The idea of proton decay is actually a selling point in many GUTs, being part of an asymmetry used to explain the matter-antimatter asymmetry observed in nature (at least in our local neighborhood). The problem is that (as you say) it hasn’t been observed, and so the bounds on proton lifetime keep going up as the detectors get larger, ruling out more and more GUTs.
Lubos Motl is pretty well known to be, um, unconstrained in his dialogue, so you should take that into consideration when reading his blog. There is a lot of discussion at the Backreaction blog, following Bee’s post on the paper, including posts by both Lisi and Motl. The answer to (1) appears to be “yes”; as for (2), Lisi maintains that this is OK, while Motl considers it sheer lunacy. I’m not qualified to judge between them.
Well yeah, so much is obvious just from reading Motl’s post itself. I think the argument I mentioned in my question was the only actual argument in the post. The rest was character assassination.
-FrL-
I’m fascinated that the mathematical and scientific world is actually this enamored with a Spirograph.
If he’s actually adding together such disparate sorts of objects (I still haven’t had time to read the paper), then at the very least he had better be prepared to define exactly what this “addition” operation is that he’s using, because it bears a significant lack of resemblance to anything commonly considered addition.
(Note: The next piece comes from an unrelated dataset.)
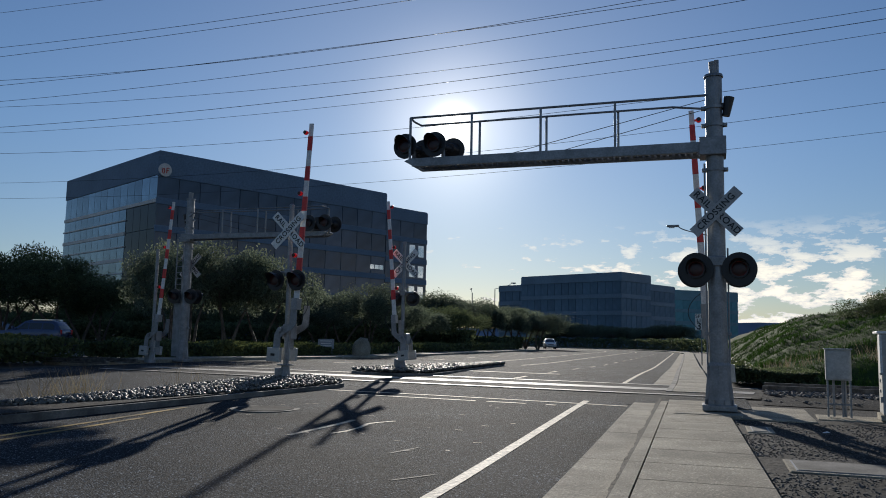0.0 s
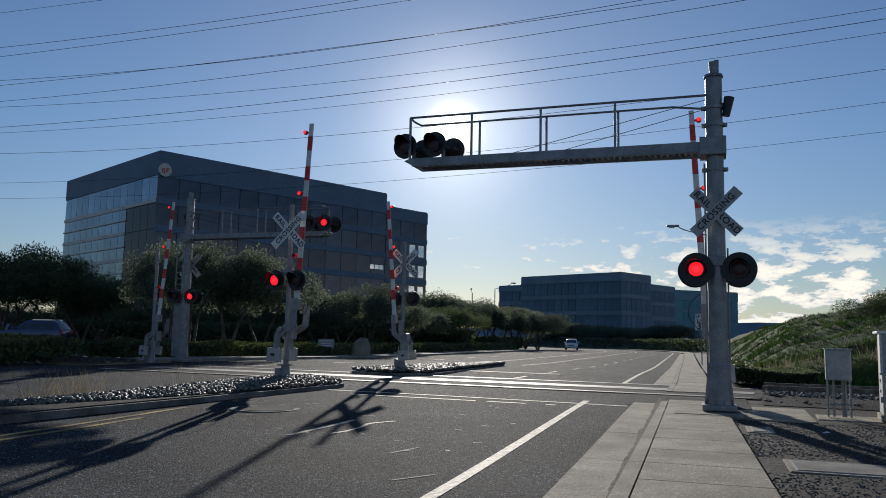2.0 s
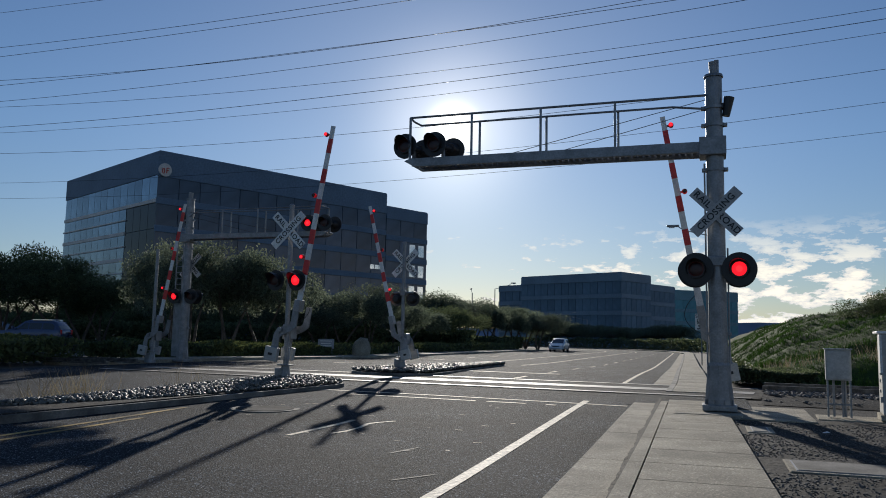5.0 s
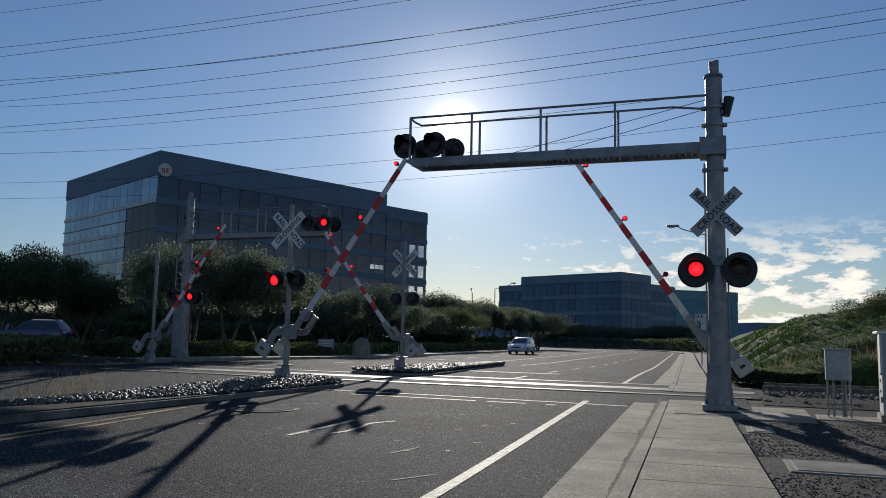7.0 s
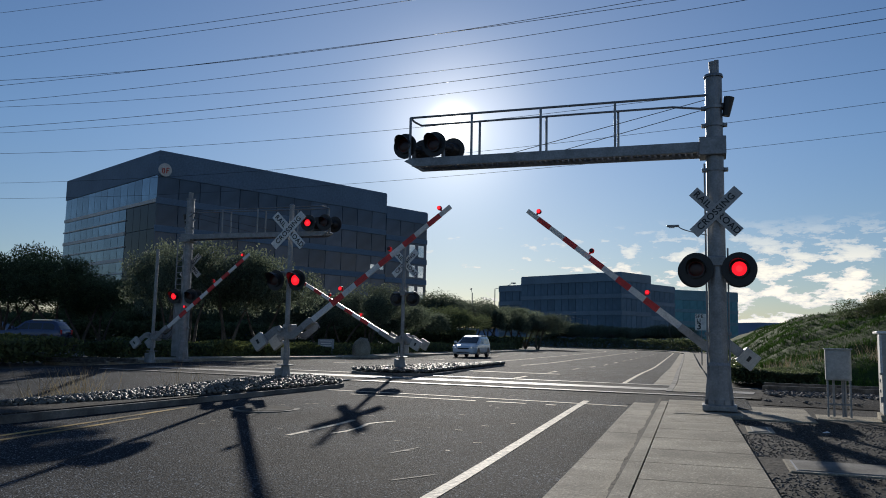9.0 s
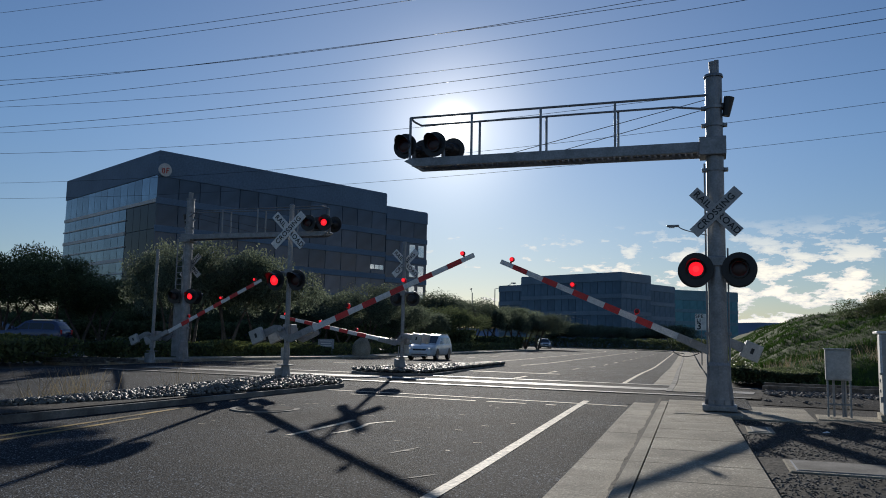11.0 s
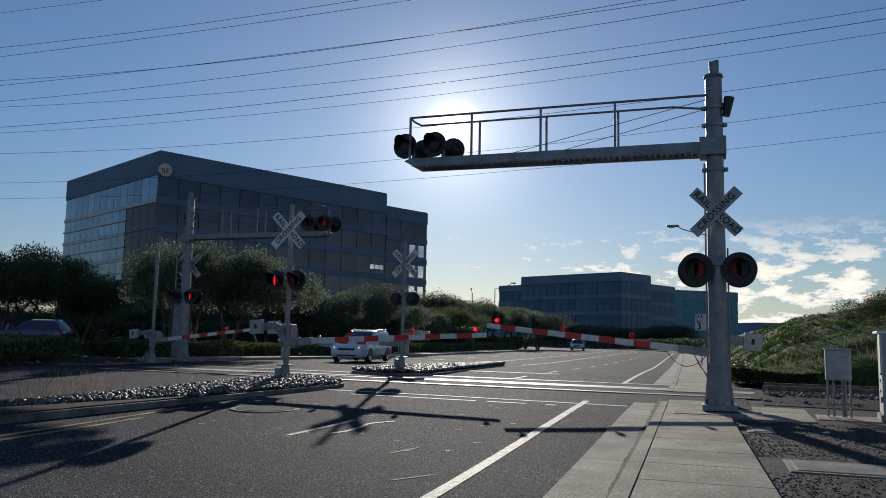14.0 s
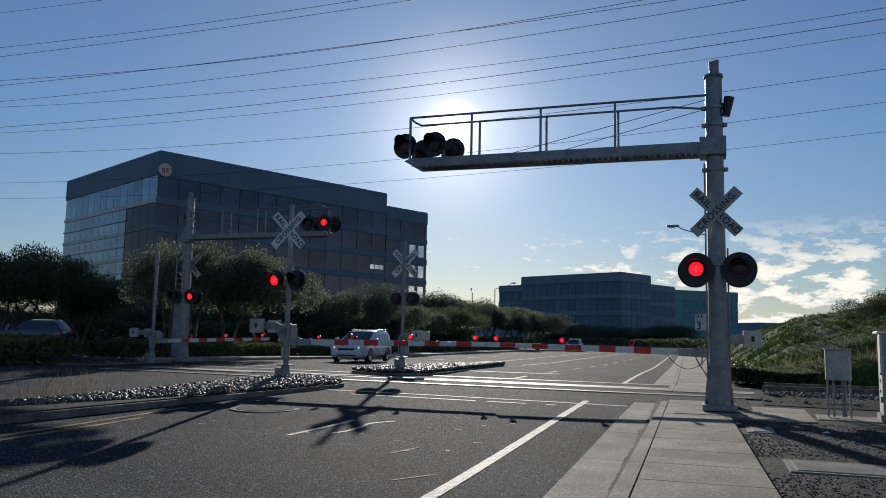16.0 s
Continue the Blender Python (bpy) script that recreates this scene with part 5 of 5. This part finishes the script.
VAN_ROWS = ((0, 129.6), (1, 123.6), (2, 116.8), (3, 110.3), (4.2, 102.6), (6.3, 81.5), (7, 74.6), (8, 65.3), (9, 57.6), (9.2, 56.2), (10.2, 51.2), (11.3, 46.6), (12, 43.4), (12.5, 41.3), (13, 39.1), (13.5, 37.5), (14, 36.8), (16, 36.8))
NEXT_ROWS = ((0, 186), (8, 151), (11.3, 131), (12, 127), (13, 120.3), (14, 113), (15, 107.5), (16, 103.5))
van, van_wheels = car("minivan", lane_pose(129, -16.8), M_CAR_WHITE, "white minivan with dark windows and roof rails", (4.8, 1.84, 1.62), lights=True)
follower, follower_wheels = car("car", lane_pose(186, -16.3), M_CAR_SILVER, "silver car with lit headlights", (4.6, 1.85, 1.62), "suv", True)
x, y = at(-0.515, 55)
car("car", pose(x, y, 0.42, 0, 0, 176), M_CAR_BLUE, "parked dark blue car in the car park", (4.7, 1.88, 1.68), "suv")
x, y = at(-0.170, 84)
car("car", pose(x, y, 0.0, 0, 0, 10), M_CAR_SILVER, "parked silver car under the trees", (4.5, 1.85, 1.5), "suv")

build_trees()
build_planting()
build_roadside()
build_cobbles()


# ---- what moves ----
def flash_rows(m, phase):
    """A lens turns its lit face out and in again; switch times of the two phases."""
    if phase == "off":
        return None
    switches = [0.25, 1.02] + [1.67 + 0.648 * k for k in range(23)]
    state, ang, rows = False, 180.0, [(0.0, m @ pose(0, 0, 0, 0, 0, 180))]

    def flip(t):
        nonlocal ang
        f = round(t * 30)
        rows.append((f / 30, m @ pose(0, 0, 0, 0, 0, ang)))
        for j in (1, 2, 3):
            rows.append(((f + j) / 30, m @ pose(0, 0, 0, 0, 0, ang + 60 * j)))
        ang += 180.0
    if phase == "steady":
        flip(0.27)
    else:
        for k, t in enumerate(switches):
            mine = (k % 2 == 0) == (phase == "a")
            if mine:
                flip(t - 0.03)
                state = True
            elif state:
                flip(t - 0.06)
                state = False
    if rows[-1][0] < 16.0:
        rows.append((16.0, m @ pose(0, 0, 0, 0, 0, ang)))
    return rows


def smooth_path(rows, ts):
    """Positions between rows, by a cubic through them with gentle slopes."""
    t = [r[0] for r in rows]
    x = [r[1] for r in rows]
    d = [(x[i + 1] - x[i]) / (t[i + 1] - t[i]) for i in range(len(t) - 1)]
    m = [d[0]] + [0.0 if d[i - 1] * d[i] <= 0 else 2 * d[i - 1] * d[i] / (d[i - 1] + d[i]) for i in range(1, len(d))] + [d[-1]]
    out = []
    for q in ts:
        i = max(k for k in range(len(d)) if t[k] <= q or k == 0)
        h = t[i + 1] - t[i]
        s = (q - t[i]) / h
        out.append((2 * s ** 3 - 3 * s * s + 1) * x[i] + (s ** 3 - 2 * s * s + s) * h * m[i] + (3 * s * s - 2 * s ** 3) * x[i + 1] + (s ** 3 - s * s) * h * m[i + 1])
    return out


def motions():
    for arm, m, s, curve in GATE_ARMS:
        walk(arm, [(t, m @ pose(0, 0, 0, 0, -s * a, 0)) for t, a in ARM_CURVE[curve]])
    for ob, m, phase in LAMPS:
        rows = flash_rows(m, phase)
        if rows:
            walk(ob, rows)
        else:
            ob.matrix_basis = m @ pose(0, 0, 0, 0, 0, 180)
    for ob, rows, v, wheels in ((van, VAN_ROWS, -16.8, van_wheels), (follower, NEXT_ROWS, -16.3, follower_wheels)):
        ts = [k / 30 for k in range(481)]
        us = smooth_path(rows, ts)
        walk(ob, [(t, lane_pose(u, v + 0.3 * min(1, max(0, (50 - u) / 12)), 5.0 * min(1, max(0, (60 - u) / 20)))) for t, u in zip(ts[::6], us[::6])])
        for wheel, m in wheels:
            walk(wheel, [(t, m @ pose(0, 0, 0, 0, math.degrees((us[0] - u) / 0.335), 0)) for t, u in zip(ts, us)])


motions()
On the question from last page about the falsifiability of strings, there’s a reason I refer to it as “string model” instead of “string theory”. It isn’t yet a theory, nor does it look likely to become a theory any time soon, and calling it such dilutes the meaning of the term as applied to genuine theories. String model is at present an interesting toy, but it is not any more than that.
That Spirograph is only a 2-d shadow of the 248-d object the E8 Lie Group represents: you can never see this object, only it’s lower dimensional shadow as the higher dimensions “rotate” to highlight certain interconnected nodes.
From the backreaction.org link given a few posts back, I gather that Lisi’s answer to this question has something to do with something called a “BRST extended connection.”